== DATASET CONTENT ==

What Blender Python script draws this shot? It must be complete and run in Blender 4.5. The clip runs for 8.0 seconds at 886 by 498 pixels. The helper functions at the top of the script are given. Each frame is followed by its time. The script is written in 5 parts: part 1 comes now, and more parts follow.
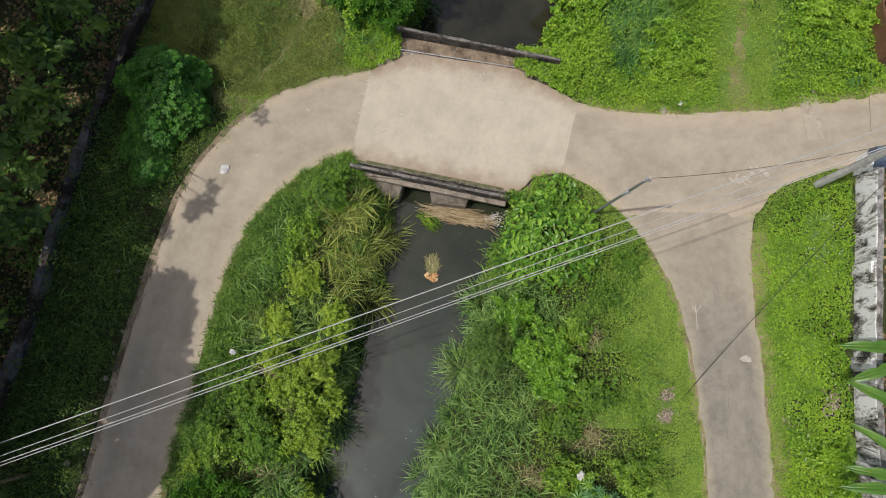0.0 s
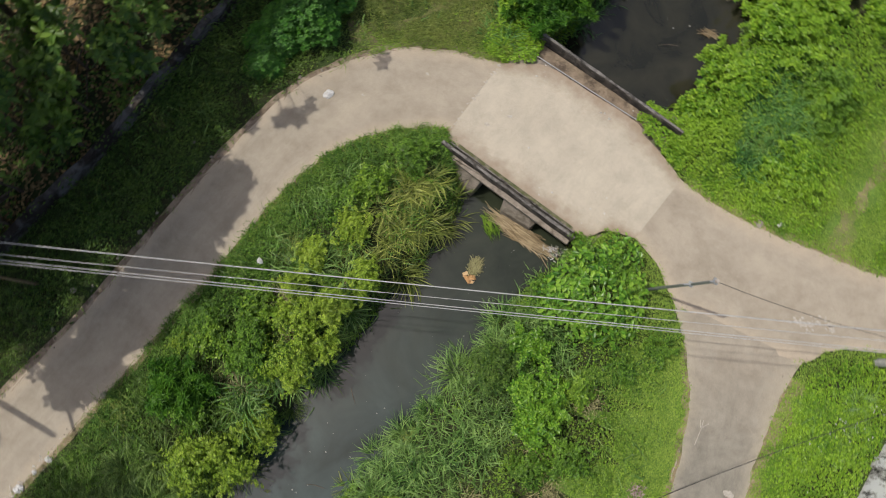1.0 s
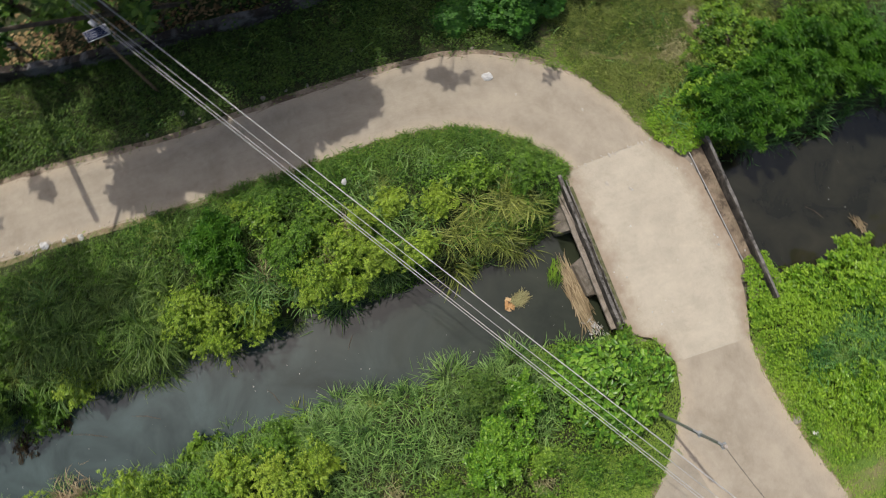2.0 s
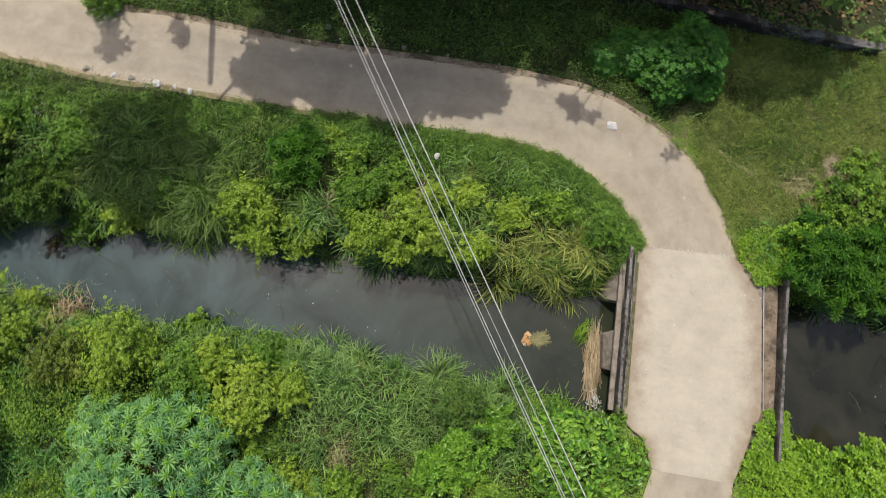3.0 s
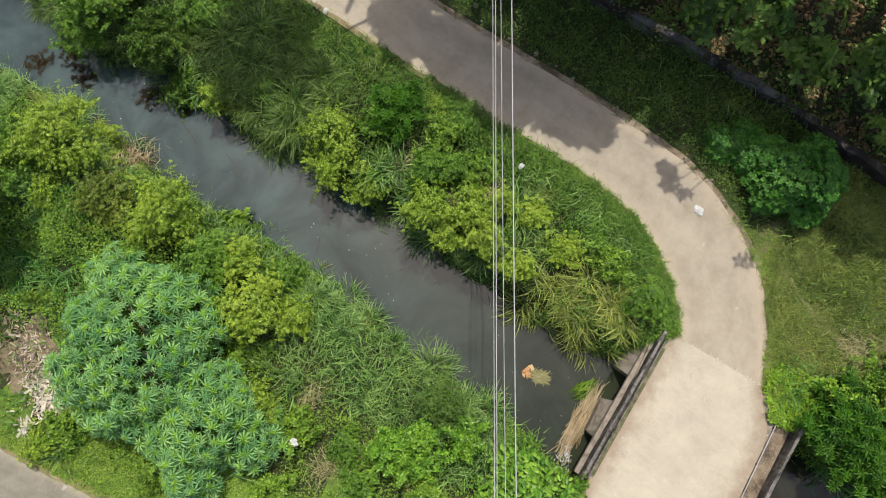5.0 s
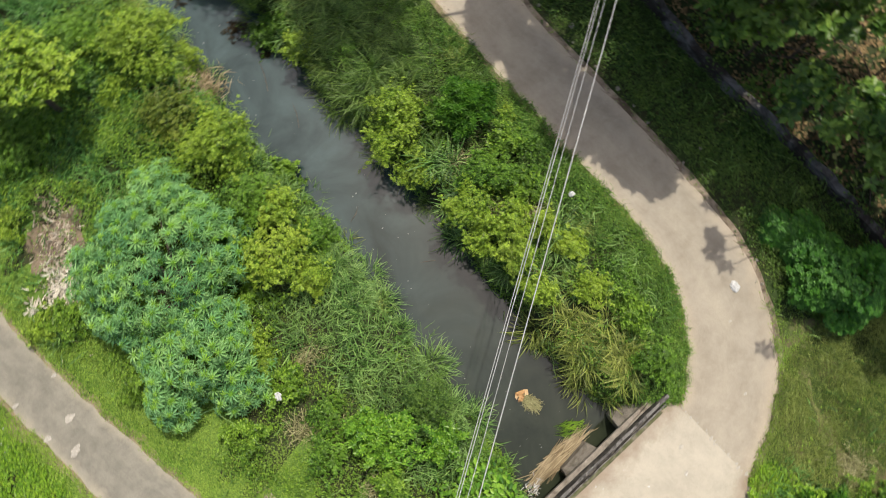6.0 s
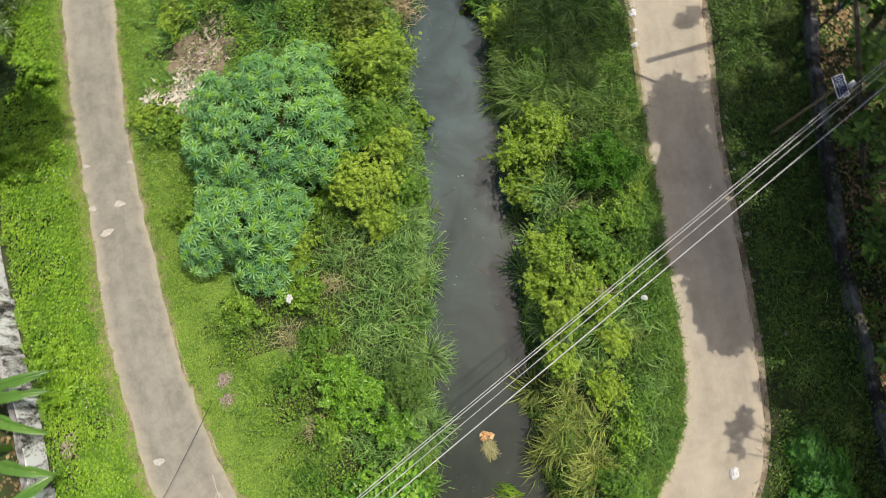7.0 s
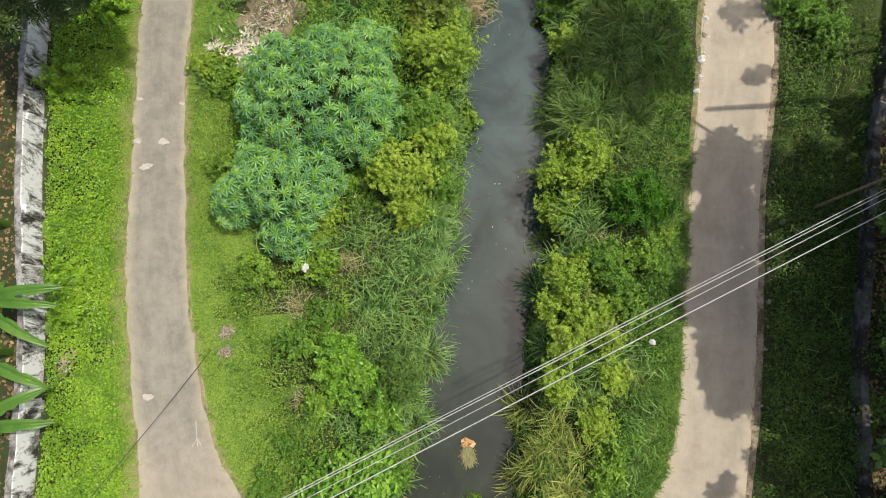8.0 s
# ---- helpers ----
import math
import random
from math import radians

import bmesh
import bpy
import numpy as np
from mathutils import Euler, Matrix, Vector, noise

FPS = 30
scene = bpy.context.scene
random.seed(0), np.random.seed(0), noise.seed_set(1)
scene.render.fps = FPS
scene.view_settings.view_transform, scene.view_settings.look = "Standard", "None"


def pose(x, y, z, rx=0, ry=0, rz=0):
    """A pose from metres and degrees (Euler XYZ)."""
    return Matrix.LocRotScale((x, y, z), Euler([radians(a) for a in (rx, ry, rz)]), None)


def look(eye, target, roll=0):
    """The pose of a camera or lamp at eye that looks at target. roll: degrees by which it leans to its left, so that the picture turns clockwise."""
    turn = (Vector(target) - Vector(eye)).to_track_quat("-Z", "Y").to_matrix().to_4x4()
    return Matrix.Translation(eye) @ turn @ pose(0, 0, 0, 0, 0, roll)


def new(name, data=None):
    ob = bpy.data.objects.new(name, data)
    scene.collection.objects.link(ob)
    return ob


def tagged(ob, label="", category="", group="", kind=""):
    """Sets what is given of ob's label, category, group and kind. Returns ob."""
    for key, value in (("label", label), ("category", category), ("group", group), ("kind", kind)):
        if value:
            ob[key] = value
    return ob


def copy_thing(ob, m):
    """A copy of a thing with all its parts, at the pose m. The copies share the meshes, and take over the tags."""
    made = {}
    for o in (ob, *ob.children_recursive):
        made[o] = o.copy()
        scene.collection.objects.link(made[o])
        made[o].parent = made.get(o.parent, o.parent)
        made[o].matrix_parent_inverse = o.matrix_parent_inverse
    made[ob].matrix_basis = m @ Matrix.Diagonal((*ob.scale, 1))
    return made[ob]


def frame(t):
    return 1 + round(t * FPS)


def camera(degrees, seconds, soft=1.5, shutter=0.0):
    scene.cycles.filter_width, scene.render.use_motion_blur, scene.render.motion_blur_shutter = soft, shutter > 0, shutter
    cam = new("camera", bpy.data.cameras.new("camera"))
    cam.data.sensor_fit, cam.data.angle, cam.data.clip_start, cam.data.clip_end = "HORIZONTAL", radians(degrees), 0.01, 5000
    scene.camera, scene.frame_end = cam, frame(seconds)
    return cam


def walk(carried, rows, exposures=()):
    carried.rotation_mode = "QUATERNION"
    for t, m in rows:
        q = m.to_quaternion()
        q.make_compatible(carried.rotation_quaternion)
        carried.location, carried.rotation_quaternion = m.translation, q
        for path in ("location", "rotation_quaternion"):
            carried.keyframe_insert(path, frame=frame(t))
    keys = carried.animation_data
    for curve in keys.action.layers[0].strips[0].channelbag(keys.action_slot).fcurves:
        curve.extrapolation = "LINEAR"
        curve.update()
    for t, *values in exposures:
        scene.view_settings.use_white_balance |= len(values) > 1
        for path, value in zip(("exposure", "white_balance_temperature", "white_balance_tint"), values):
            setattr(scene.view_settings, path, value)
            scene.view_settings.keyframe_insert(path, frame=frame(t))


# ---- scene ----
# The camera hovers over the canal bridge and turns on the spot.
cam = camera(67.45, 8.0, soft=1.0, shutter=0.25)
walk(cam, [(t, pose(x, y, z, tilt, lean, yaw)) for t, x, y, z, tilt, lean, yaw in (
    (0.0, 0.00, 0.03, 23.85, 9.53, 0.26, -173.09), (0.2, 0.00, 0.04, 23.82, 9.53, 0.24, -172.40), (0.3, 0.00, 0.04, 23.80, 9.53, 0.24, -170.77), (0.4, 0.01, 0.04, 23.78, 9.52, 0.23, -167.89),
    (0.5, 0.01, 0.04, 23.76, 9.52, 0.23, -164.66), (1.0, 0.03, 0.04, 23.68, 9.48, 0.20, -147.66), (1.5, 0.08, 0.00, 23.71, 9.47, 0.23, -131.04), (1.7, 0.08, -0.00, 23.76, 9.47, 0.24, -124.49),
    (2.8, 0.05, 0.01, 24.01, 9.50, 0.22, -92.71), (3.0, 0.01, 0.01, 24.06, 9.50, 0.21, -87.63), (3.2, -0.01, 0.01, 24.08, 9.50, 0.21, -83.81), (3.5, -0.03, 0.02, 24.12, 9.49, 0.21, -80.36),
    (3.8, -0.05, 0.01, 24.12, 9.48, 0.21, -78.69), (4.0, -0.07, 0.00, 24.12, 9.48, 0.20, -76.37), (4.5, -0.08, -0.01, 24.09, 9.48, 0.19, -68.19), (4.7, -0.09, -0.02, 24.08, 9.45, 0.17, -65.12),
    (5.8, -0.10, -0.08, 24.01, 9.47, 0.25, -55.03), (5.9, -0.09, -0.08, 24.02, 9.47, 0.24, -51.00), (6.0, -0.07, -0.09, 24.02, 9.48, 0.24, -46.85), (6.5, -0.01, -0.04, 24.05, 9.47, 0.21, -27.46),
    (7.0, 0.01, 0.02, 24.11, 9.46, 0.17, -12.31), (7.5, 0.05, 0.03, 24.15, 9.47, 0.18, -2.85), (8.0, 0.07, 0.02, 24.20, 9.47, 0.16, 0.00))],
     exposures=[(0.0, -0.64, 6380, 12), (1.5, -0.63, 6390, 12), (3.5, -0.38, 6430, 11), (4.5, -0.28, 6470, 10.2), (6.5, -0.19, 6560, 9.6), (8.0, -0.15, 6590, 9.2)])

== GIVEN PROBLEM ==
Repeat all the data as it stands, dropping any images it holds.

== RESPONSE ==
What Blender Python script draws this shot? It must be complete and run in Blender 4.5. The clip runs for 8.0 seconds at 886 by 498 pixels. The helper functions at the top of the script are given. Each frame is followed by its time. The script is written in 5 parts: part 1 comes now, and more parts follow.
0.0 s
1.0 s
2.0 s
3.0 s
5.0 s
6.0 s
7.0 s
8.0 s
# ---- helpers ----
import math
import random
from math import radians

import bmesh
import bpy
import numpy as np
from mathutils import Euler, Matrix, Vector, noise

FPS = 30
scene = bpy.context.scene
random.seed(0), np.random.seed(0), noise.seed_set(1)
scene.render.fps = FPS
scene.view_settings.view_transform, scene.view_settings.look = "Standard", "None"


def pose(x, y, z, rx=0, ry=0, rz=0):
    """A pose from metres and degrees (Euler XYZ)."""
    return Matrix.LocRotScale((x, y, z), Euler([radians(a) for a in (rx, ry, rz)]), None)


def look(eye, target, roll=0):
    """The pose of a camera or lamp at eye that looks at target. roll: degrees by which it leans to its left, so that the picture turns clockwise."""
    turn = (Vector(target) - Vector(eye)).to_track_quat("-Z", "Y").to_matrix().to_4x4()
    return Matrix.Translation(eye) @ turn @ pose(0, 0, 0, 0, 0, roll)


def new(name, data=None):
    ob = bpy.data.objects.new(name, data)
    scene.collection.objects.link(ob)
    return ob


def tagged(ob, label="", category="", group="", kind=""):
    """Sets what is given of ob's label, category, group and kind. Returns ob."""
    for key, value in (("label", label), ("category", category), ("group", group), ("kind", kind)):
        if value:
            ob[key] = value
    return ob


def copy_thing(ob, m):
    """A copy of a thing with all its parts, at the pose m. The copies share the meshes, and take over the tags."""
    made = {}
    for o in (ob, *ob.children_recursive):
        made[o] = o.copy()
        scene.collection.objects.link(made[o])
        made[o].parent = made.get(o.parent, o.parent)
        made[o].matrix_parent_inverse = o.matrix_parent_inverse
    made[ob].matrix_basis = m @ Matrix.Diagonal((*ob.scale, 1))
    return made[ob]


def frame(t):
    return 1 + round(t * FPS)


def camera(degrees, seconds, soft=1.5, shutter=0.0):
    scene.cycles.filter_width, scene.render.use_motion_blur, scene.render.motion_blur_shutter = soft, shutter > 0, shutter
    cam = new("camera", bpy.data.cameras.new("camera"))
    cam.data.sensor_fit, cam.data.angle, cam.data.clip_start, cam.data.clip_end = "HORIZONTAL", radians(degrees), 0.01, 5000
    scene.camera, scene.frame_end = cam, frame(seconds)
    return cam


def walk(carried, rows, exposures=()):
    carried.rotation_mode = "QUATERNION"
    for t, m in rows:
        q = m.to_quaternion()
        q.make_compatible(carried.rotation_quaternion)
        carried.location, carried.rotation_quaternion = m.translation, q
        for path in ("location", "rotation_quaternion"):
            carried.keyframe_insert(path, frame=frame(t))
    keys = carried.animation_data
    for curve in keys.action.layers[0].strips[0].channelbag(keys.action_slot).fcurves:
        curve.extrapolation = "LINEAR"
        curve.update()
    for t, *values in exposures:
        scene.view_settings.use_white_balance |= len(values) > 1
        for path, value in zip(("exposure", "white_balance_temperature", "white_balance_tint"), values):
            setattr(scene.view_settings, path, value)
            scene.view_settings.keyframe_insert(path, frame=frame(t))


# ---- scene ----
# The camera hovers over the canal bridge and turns on the spot.
cam = camera(67.45, 8.0, soft=1.0, shutter=0.25)
walk(cam, [(t, pose(x, y, z, tilt, lean, yaw)) for t, x, y, z, tilt, lean, yaw in (
    (0.0, 0.00, 0.03, 23.85, 9.53, 0.26, -173.09), (0.2, 0.00, 0.04, 23.82, 9.53, 0.24, -172.40), (0.3, 0.00, 0.04, 23.80, 9.53, 0.24, -170.77), (0.4, 0.01, 0.04, 23.78, 9.52, 0.23, -167.89),
    (0.5, 0.01, 0.04, 23.76, 9.52, 0.23, -164.66), (1.0, 0.03, 0.04, 23.68, 9.48, 0.20, -147.66), (1.5, 0.08, 0.00, 23.71, 9.47, 0.23, -131.04), (1.7, 0.08, -0.00, 23.76, 9.47, 0.24, -124.49),
    (2.8, 0.05, 0.01, 24.01, 9.50, 0.22, -92.71), (3.0, 0.01, 0.01, 24.06, 9.50, 0.21, -87.63), (3.2, -0.01, 0.01, 24.08, 9.50, 0.21, -83.81), (3.5, -0.03, 0.02, 24.12, 9.49, 0.21, -80.36),
    (3.8, -0.05, 0.01, 24.12, 9.48, 0.21, -78.69), (4.0, -0.07, 0.00, 24.12, 9.48, 0.20, -76.37), (4.5, -0.08, -0.01, 24.09, 9.48, 0.19, -68.19), (4.7, -0.09, -0.02, 24.08, 9.45, 0.17, -65.12),
    (5.8, -0.10, -0.08, 24.01, 9.47, 0.25, -55.03), (5.9, -0.09, -0.08, 24.02, 9.47, 0.24, -51.00), (6.0, -0.07, -0.09, 24.02, 9.48, 0.24, -46.85), (6.5, -0.01, -0.04, 24.05, 9.47, 0.21, -27.46),
    (7.0, 0.01, 0.02, 24.11, 9.46, 0.17, -12.31), (7.5, 0.05, 0.03, 24.15, 9.47, 0.18, -2.85), (8.0, 0.07, 0.02, 24.20, 9.47, 0.16, 0.00))],
     exposures=[(0.0, -0.64, 6380, 12), (1.5, -0.63, 6390, 12), (3.5, -0.38, 6430, 11), (4.5, -0.28, 6470, 10.2), (6.5, -0.19, 6560, 9.6), (8.0, -0.15, 6590, 9.2)])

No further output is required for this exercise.